NASHVILLE, Tenn. -- A veterans charity already under scrutiny for how it raised hundreds of thousands of dollars in Tennessee handed out only a fraction of the money in the form of gift cards and threatened to fire workers if they didn't meet fundraising quotas, former employees say.
The Stuart, Fla.-based Veterans Support Organization has been criticized by other groups for how it uses donations raised outside retail stores and supermarkets. It had been fined by Tennessee for making false claims about the benefits it offered, and Connecticut lawmakers called for a federal investigation before the group's Tennessee branch closed last month.
However, former employees interviewed by The Associated Press shed new details on how the charity operated. For instance, it claimed to help veterans and non-veterans by providing them jobs, but disciplined people who didn't meet fundraising quotas. It also claimed to provide housing and help for poor or homeless veterans, though the former workers say that amounted to little more than a rented home in Tennessee where the workers were charged $400 a month for bunk beds and plastic dressers.
It's not the first such charity to be scrutinized as thousands of veterans leave the military after serving in the wars in Iraq and Afghanistan. In Ohio, for instance, a man has been charged with running a $100 million scam through a bogus charity collecting donations for Navy veterans. Other charities around the country have been scrutinized for spending large portions of the donations they receive on operating expenses.
VSO reported raising nearly $8.5 million nationwide during the last fiscal year, but leaders emptied its office in Madison and laid off about 20 workers the day before Thanksgiving. Charity officials declined to answer questions about the workers' claims, but provided a short statement.
The Tennessee chapter was raising tens of thousands of dollars a month at its peak, former chapter manager Kurt Jones told the AP, who was among those laid off.
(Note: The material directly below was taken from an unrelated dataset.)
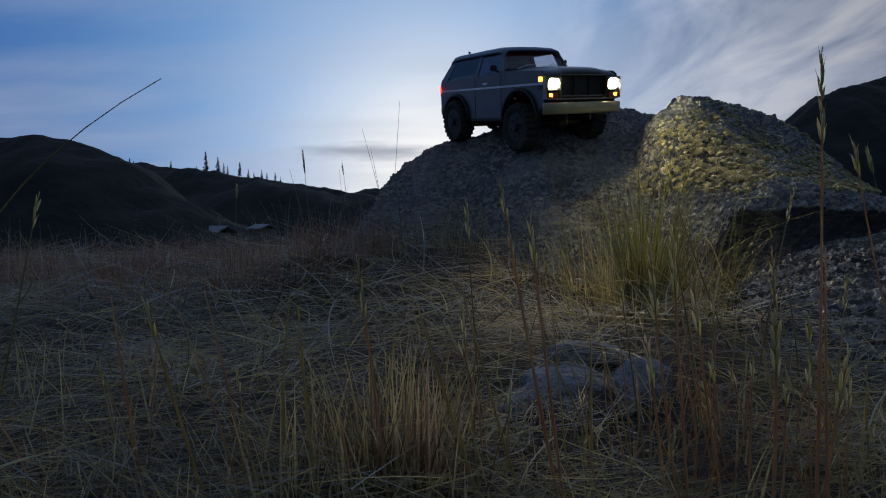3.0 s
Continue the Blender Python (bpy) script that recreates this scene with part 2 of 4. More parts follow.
M_SEAT = material("dark red seat", (0.10, 0.018, 0.016), 0.7, scale=60, bump=0.2)
M_WINDSCREEN = glass("windscreen glass", (0.95, 0.97, 1.0), 0.93)
M_TINTED = glass("tinted glass", (0.8, 0.9, 1.0), 0.09)
M_DOOR_GLASS = glass("door glass", (0.93, 0.96, 1.0), 0.85)
M_LAMP = glowing("lit headlight", (1.0, 0.85, 0.50), 900.0)
M_AMBER = glowing("lit amber lamp", (1.0, 0.36, 0.03), 9.0)
M_AMBER_LENS = material("amber lens", (0.4, 0.07, 0.012), 0.2, scale=80, coat=0.5)
M_TAIL = glowing("lit tail lamp", (1.0, 0.003, 0.002), 145.0)
# for the blocks that imitate tail-light glow leaking into the cabin
M_TAIL_GLOW = glowing("red glow behind tail lamp", (1.0, 0.02, 0.015), 14.0)
M_LICHEN = rock_material("lichen crust", (0.36, 0.34, 0.13), (0.24, 0.22, 0.14), (0.42, 0.40, 0.26))
# ---- building helpers ----


def part(name, bm, mat, parent=None, label="", smooth=False):
    me = bpy.data.meshes.new(name)
    bmesh.ops.recalc_face_normals(bm, faces=bm.faces)
    bm.to_mesh(me)
    bm.free()
    if smooth:
        for p in me.polygons:
            p.use_smooth = True
    me.materials.append(mat)
    ob = new(name, me)
    if parent is not None:
        ob.parent = parent
    if label:
        ob["label"] = label
    return ob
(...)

However, he said, its only donations were about $400 worth of Walmart gift cards given every other month to Veterans Affairs facilities in Tennessee and Kentucky.
Jones estimated the chapter raised almost $1.5 million in his two years as manager, but very little benefited veterans in those states.
"I can promise you that I have probably given away $25,000 out of the money that was raised in that office," he said.